▶ **PROBLEM TO SOLVE**
Find each line holding the word "kind" and give the number of such lines, nothing else.

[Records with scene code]
┄┄┄┄┄┄
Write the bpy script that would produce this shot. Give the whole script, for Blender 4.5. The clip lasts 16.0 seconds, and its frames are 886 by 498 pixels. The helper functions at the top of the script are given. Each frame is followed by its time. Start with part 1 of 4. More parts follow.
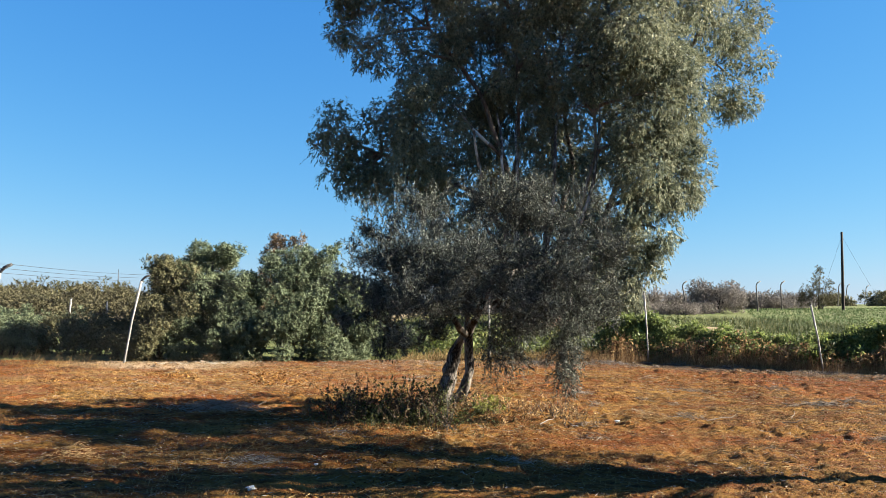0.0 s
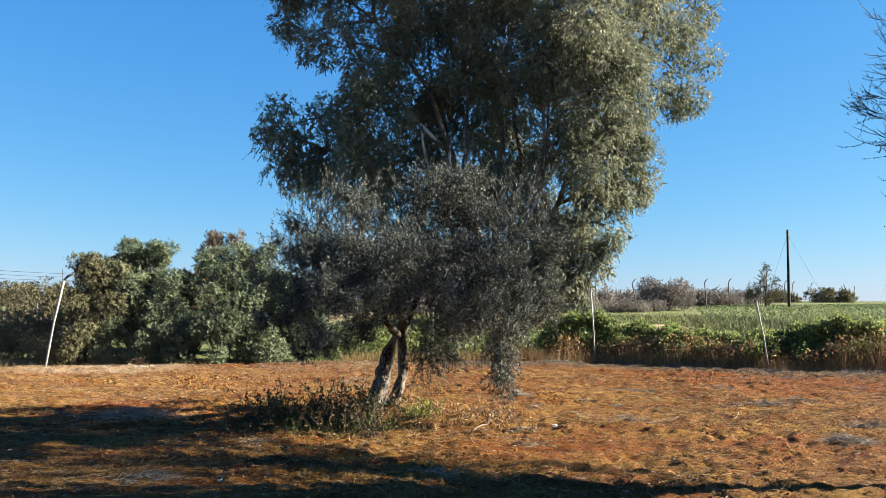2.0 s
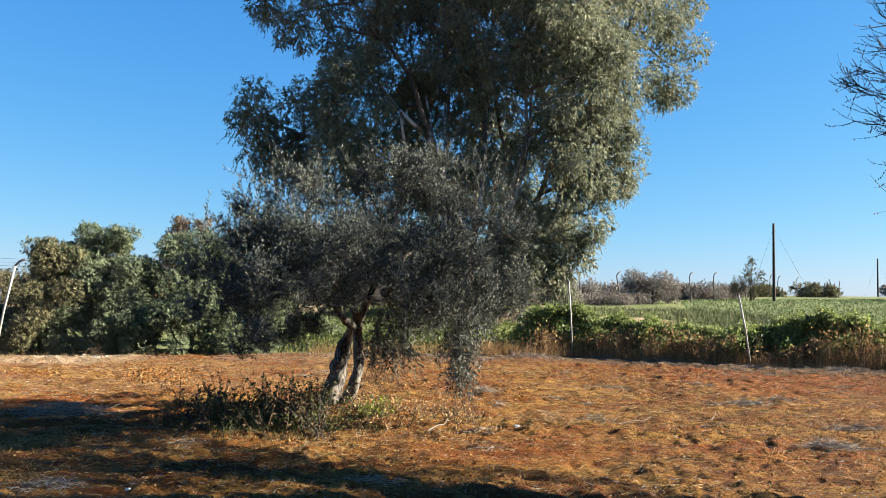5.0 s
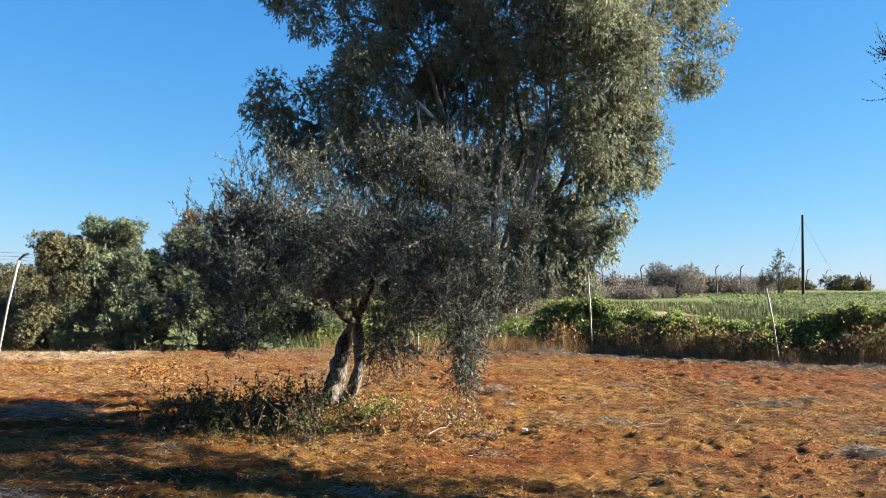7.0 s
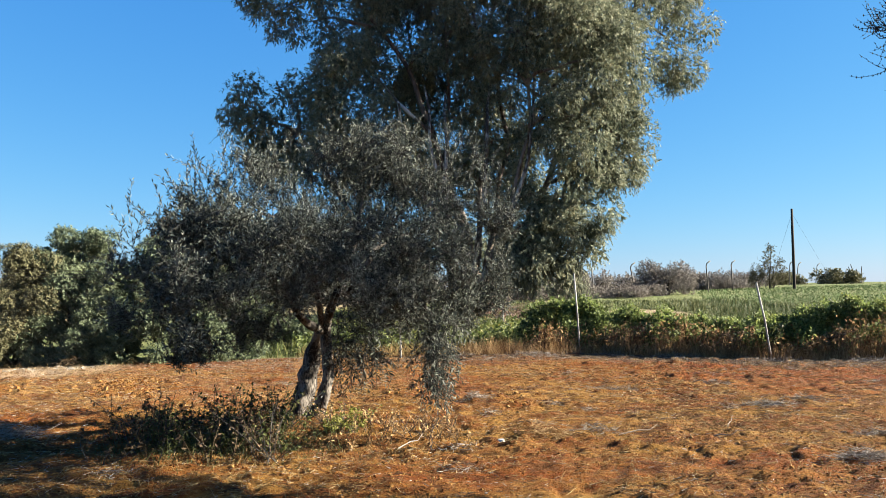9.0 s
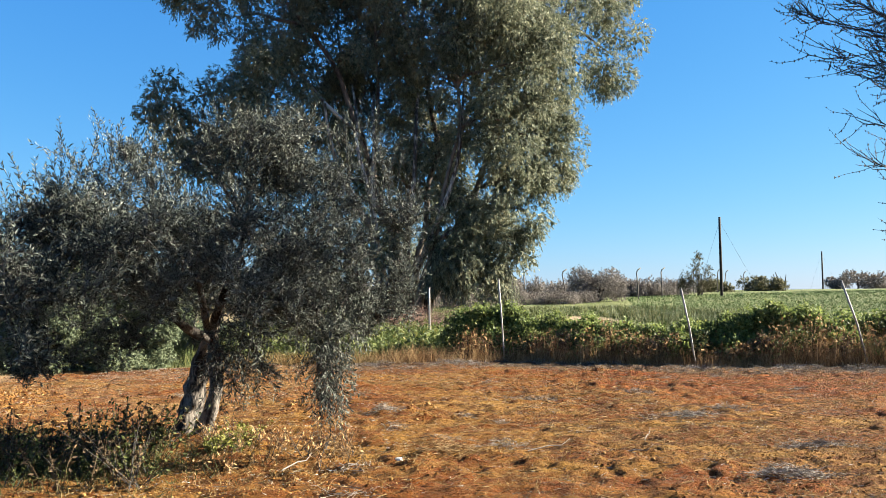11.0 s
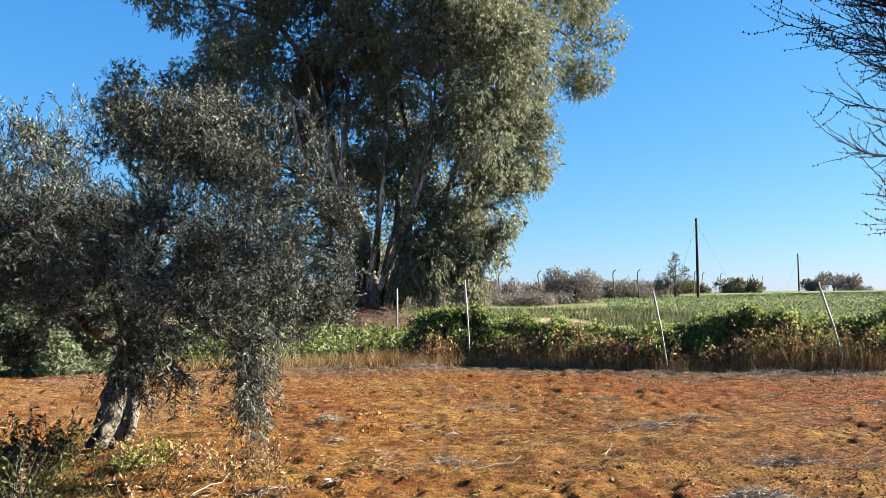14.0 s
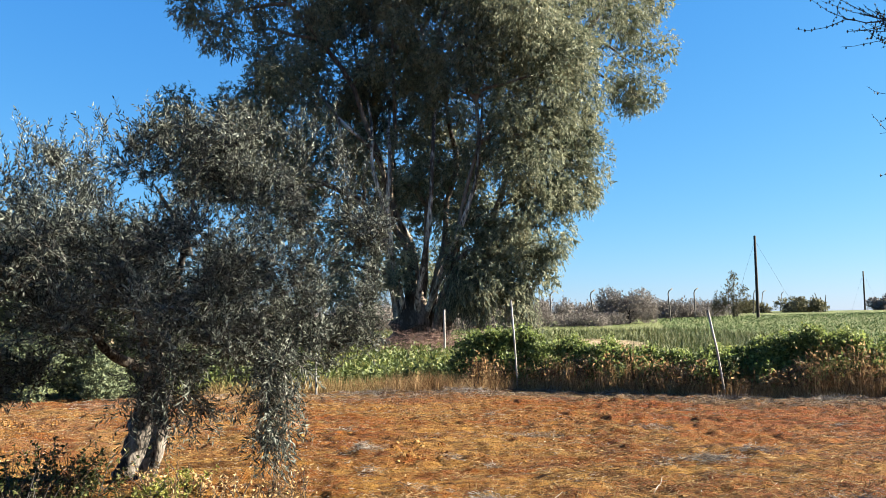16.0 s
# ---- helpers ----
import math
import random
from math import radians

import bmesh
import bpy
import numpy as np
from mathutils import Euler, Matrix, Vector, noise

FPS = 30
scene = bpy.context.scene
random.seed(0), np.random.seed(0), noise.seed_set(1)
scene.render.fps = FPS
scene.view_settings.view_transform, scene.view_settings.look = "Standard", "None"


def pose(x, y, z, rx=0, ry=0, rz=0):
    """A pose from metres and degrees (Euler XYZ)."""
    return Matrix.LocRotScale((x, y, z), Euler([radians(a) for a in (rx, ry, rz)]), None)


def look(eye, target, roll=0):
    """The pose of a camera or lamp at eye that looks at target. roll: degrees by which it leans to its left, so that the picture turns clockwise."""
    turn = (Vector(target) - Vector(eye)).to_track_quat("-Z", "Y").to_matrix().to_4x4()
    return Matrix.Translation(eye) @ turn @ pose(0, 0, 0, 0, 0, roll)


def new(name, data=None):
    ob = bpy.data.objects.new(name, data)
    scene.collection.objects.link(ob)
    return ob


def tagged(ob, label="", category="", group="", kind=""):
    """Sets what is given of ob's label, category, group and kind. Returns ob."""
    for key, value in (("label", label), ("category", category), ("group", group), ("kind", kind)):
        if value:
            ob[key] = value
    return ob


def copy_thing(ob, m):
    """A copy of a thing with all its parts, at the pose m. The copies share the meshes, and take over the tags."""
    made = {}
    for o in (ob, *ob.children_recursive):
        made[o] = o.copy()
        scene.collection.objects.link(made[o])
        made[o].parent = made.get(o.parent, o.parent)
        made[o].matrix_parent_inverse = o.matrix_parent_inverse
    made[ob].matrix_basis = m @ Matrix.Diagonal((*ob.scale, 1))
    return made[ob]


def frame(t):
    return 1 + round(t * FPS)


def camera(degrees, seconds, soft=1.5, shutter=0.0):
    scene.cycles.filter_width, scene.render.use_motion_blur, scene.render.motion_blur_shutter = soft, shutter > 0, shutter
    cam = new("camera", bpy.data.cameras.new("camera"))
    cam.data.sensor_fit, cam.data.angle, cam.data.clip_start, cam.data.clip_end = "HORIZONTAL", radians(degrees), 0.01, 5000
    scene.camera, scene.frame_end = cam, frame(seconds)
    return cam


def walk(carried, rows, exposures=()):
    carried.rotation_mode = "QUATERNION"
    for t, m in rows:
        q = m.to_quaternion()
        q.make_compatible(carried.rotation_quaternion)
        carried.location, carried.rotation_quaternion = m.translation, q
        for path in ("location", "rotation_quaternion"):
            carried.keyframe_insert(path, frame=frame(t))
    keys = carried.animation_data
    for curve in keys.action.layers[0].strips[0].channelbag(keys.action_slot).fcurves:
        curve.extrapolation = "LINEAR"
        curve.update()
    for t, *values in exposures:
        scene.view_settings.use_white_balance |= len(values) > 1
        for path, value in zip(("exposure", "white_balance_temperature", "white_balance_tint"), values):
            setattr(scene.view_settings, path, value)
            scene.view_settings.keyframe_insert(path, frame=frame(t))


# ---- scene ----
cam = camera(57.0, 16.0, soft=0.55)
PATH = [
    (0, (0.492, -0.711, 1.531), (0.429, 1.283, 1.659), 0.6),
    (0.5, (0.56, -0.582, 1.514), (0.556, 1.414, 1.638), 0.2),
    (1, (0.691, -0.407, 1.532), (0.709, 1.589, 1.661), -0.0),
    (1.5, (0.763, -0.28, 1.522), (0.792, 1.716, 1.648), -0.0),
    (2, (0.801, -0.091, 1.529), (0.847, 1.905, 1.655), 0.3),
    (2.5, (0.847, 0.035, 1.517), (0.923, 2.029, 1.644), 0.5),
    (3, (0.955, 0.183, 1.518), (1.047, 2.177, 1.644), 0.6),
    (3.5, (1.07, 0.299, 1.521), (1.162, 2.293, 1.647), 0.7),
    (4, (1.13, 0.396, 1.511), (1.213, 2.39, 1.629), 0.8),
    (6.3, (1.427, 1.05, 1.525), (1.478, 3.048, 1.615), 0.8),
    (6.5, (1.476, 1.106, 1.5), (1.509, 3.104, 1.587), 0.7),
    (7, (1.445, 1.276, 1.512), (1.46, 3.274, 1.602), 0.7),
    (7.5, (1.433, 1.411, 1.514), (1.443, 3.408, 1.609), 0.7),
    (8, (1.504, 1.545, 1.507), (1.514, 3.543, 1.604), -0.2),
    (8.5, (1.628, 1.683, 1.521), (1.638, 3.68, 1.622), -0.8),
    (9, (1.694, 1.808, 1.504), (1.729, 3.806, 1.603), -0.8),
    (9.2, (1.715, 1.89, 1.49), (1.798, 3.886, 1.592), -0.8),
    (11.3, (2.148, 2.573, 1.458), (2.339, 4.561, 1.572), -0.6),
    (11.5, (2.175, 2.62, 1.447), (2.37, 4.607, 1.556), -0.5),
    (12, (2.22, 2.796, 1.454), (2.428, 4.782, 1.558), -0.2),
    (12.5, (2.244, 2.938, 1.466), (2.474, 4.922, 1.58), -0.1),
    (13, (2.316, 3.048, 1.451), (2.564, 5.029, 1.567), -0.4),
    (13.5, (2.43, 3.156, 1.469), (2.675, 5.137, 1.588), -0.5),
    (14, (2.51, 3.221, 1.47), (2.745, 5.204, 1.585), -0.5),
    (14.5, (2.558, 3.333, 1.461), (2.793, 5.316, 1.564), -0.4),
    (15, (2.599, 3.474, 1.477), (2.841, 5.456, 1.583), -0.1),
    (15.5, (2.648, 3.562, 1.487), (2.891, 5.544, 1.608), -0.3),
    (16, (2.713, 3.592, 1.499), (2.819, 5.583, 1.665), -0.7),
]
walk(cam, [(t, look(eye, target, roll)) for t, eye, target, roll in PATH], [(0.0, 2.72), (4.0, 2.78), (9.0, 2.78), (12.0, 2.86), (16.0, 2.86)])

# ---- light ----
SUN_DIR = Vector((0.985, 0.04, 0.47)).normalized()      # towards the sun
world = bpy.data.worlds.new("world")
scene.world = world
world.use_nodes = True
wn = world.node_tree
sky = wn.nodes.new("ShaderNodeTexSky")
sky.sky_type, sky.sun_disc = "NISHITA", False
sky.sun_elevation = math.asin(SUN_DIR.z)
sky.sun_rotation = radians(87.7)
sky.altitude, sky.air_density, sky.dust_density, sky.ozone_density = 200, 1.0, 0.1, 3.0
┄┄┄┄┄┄
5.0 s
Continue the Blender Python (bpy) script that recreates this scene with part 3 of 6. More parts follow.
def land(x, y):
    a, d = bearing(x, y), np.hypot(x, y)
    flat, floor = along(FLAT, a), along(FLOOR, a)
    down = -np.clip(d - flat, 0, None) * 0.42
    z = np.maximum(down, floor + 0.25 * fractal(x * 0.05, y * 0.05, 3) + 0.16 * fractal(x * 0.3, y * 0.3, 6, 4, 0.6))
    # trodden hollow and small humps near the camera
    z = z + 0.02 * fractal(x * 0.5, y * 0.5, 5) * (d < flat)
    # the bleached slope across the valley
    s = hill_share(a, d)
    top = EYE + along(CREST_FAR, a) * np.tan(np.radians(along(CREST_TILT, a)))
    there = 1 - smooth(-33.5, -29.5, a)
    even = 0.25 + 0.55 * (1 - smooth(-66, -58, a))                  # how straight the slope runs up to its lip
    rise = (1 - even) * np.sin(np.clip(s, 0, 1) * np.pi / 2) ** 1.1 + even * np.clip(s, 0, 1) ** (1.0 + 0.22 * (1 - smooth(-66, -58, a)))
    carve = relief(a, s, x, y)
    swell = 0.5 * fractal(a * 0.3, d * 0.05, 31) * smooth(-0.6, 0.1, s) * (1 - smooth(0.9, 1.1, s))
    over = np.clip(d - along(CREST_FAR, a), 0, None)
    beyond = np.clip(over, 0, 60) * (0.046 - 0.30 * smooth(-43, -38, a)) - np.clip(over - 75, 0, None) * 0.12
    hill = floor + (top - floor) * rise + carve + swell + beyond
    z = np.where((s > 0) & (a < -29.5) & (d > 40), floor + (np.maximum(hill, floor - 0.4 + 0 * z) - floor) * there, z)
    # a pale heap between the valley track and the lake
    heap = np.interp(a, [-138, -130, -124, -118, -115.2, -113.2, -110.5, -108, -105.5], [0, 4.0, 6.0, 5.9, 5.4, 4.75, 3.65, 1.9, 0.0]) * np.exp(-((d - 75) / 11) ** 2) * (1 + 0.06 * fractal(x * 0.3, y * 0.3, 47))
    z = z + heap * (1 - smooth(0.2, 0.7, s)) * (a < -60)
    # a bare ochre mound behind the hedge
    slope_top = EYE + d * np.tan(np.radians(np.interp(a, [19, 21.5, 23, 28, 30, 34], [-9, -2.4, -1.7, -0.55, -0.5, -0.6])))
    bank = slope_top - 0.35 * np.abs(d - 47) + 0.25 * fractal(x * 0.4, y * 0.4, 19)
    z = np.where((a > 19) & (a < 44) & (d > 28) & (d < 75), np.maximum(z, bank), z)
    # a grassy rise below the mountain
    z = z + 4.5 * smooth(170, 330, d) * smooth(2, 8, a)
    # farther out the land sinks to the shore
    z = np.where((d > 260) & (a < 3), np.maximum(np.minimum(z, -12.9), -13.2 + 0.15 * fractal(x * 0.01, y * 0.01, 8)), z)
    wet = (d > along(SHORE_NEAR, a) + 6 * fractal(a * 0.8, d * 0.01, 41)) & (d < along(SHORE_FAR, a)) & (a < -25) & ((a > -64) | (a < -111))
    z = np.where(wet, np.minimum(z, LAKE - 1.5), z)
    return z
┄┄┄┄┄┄
▶ **EXERCISE RESULT**
3